**WHAT THE TASK ASKS**.
Extract the full listing verbatim and drop any pictures from your copy.

**SOURCE MATERIAL**.
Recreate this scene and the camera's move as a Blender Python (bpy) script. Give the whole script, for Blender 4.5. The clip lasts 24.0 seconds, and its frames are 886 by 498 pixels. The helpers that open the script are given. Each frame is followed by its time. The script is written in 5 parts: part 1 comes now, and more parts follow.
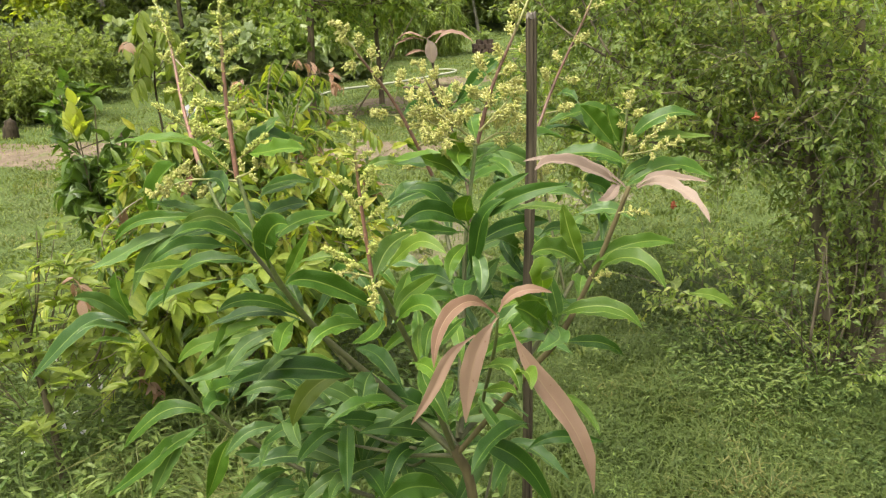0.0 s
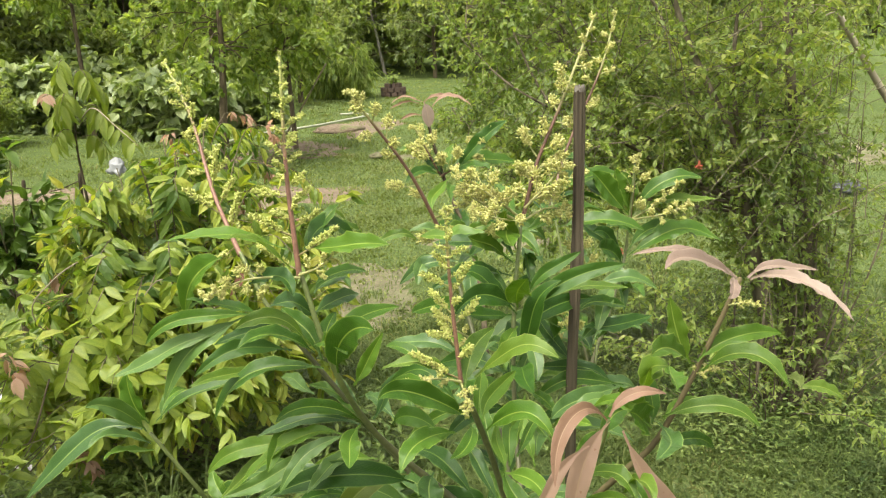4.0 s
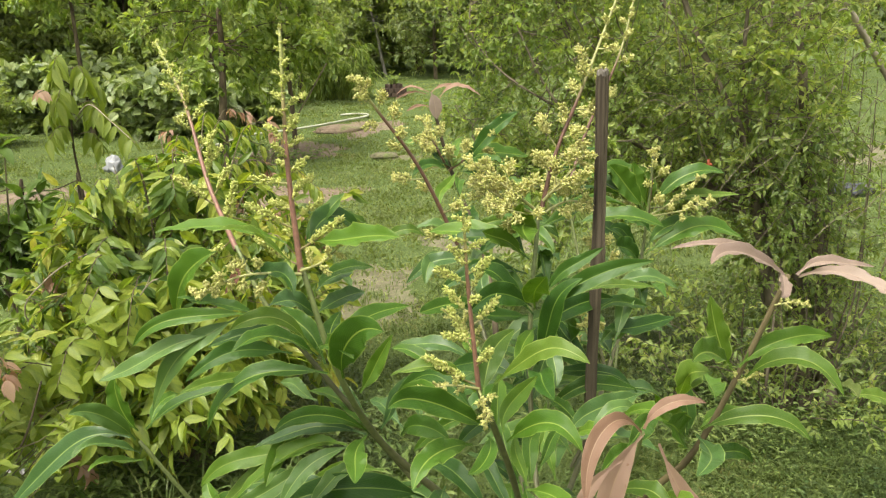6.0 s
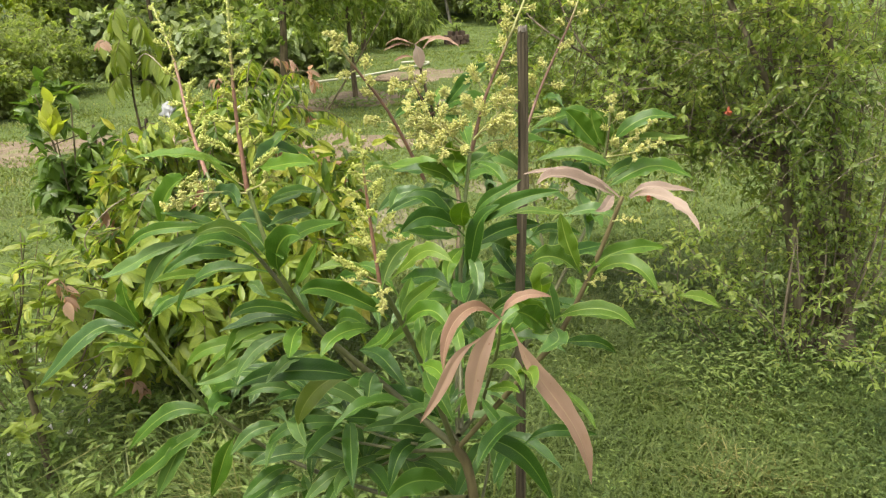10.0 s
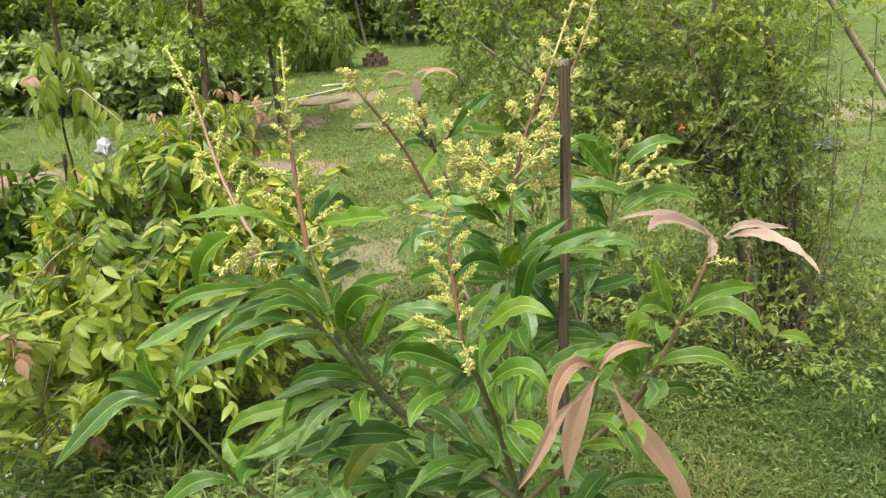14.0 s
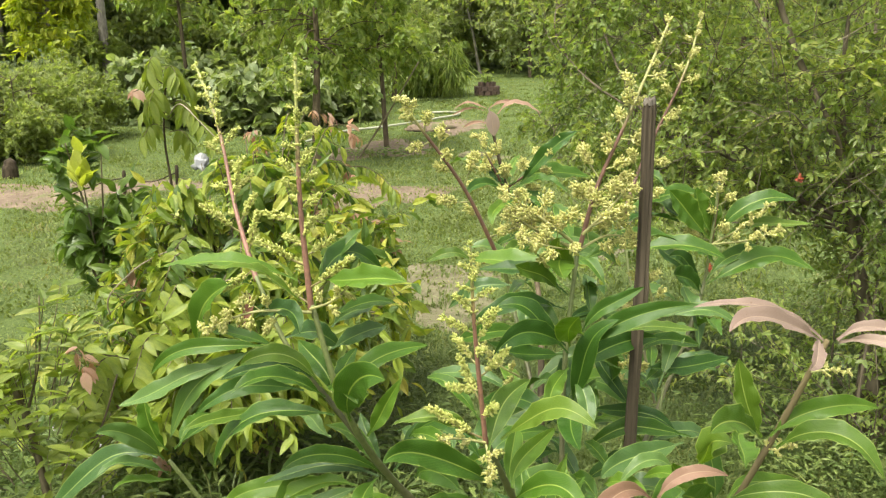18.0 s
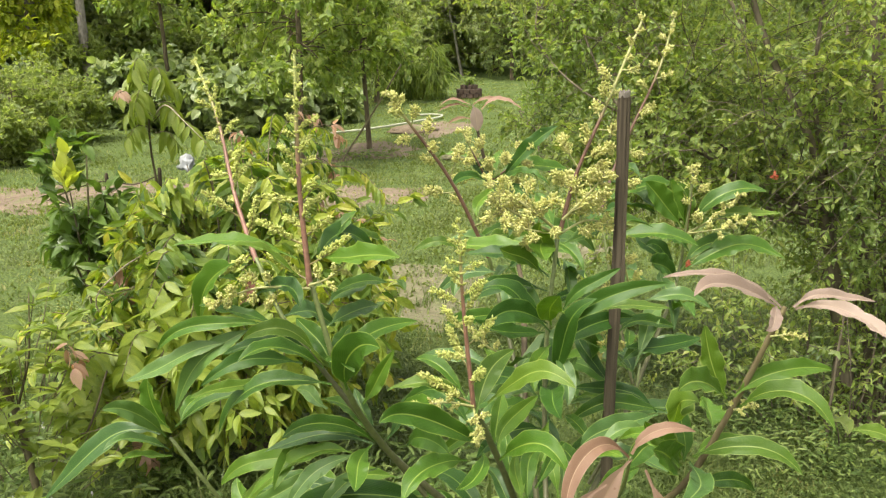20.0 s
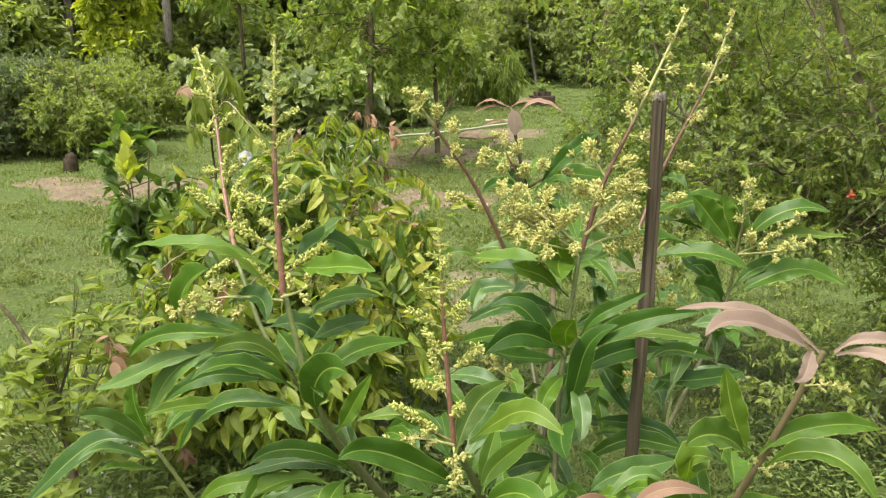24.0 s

**WORKED SOLUTION**.
Recreate this scene and the camera's move as a Blender Python (bpy) script. Give the whole script, for Blender 4.5. The clip lasts 24.0 seconds, and its frames are 886 by 498 pixels. The helpers that open the script are given. Each frame is followed by its time. The script is written in 5 parts: part 1 comes now, and more parts follow.
0.0 s
4.0 s
6.0 s
10.0 s
14.0 s
18.0 s
20.0 s
24.0 s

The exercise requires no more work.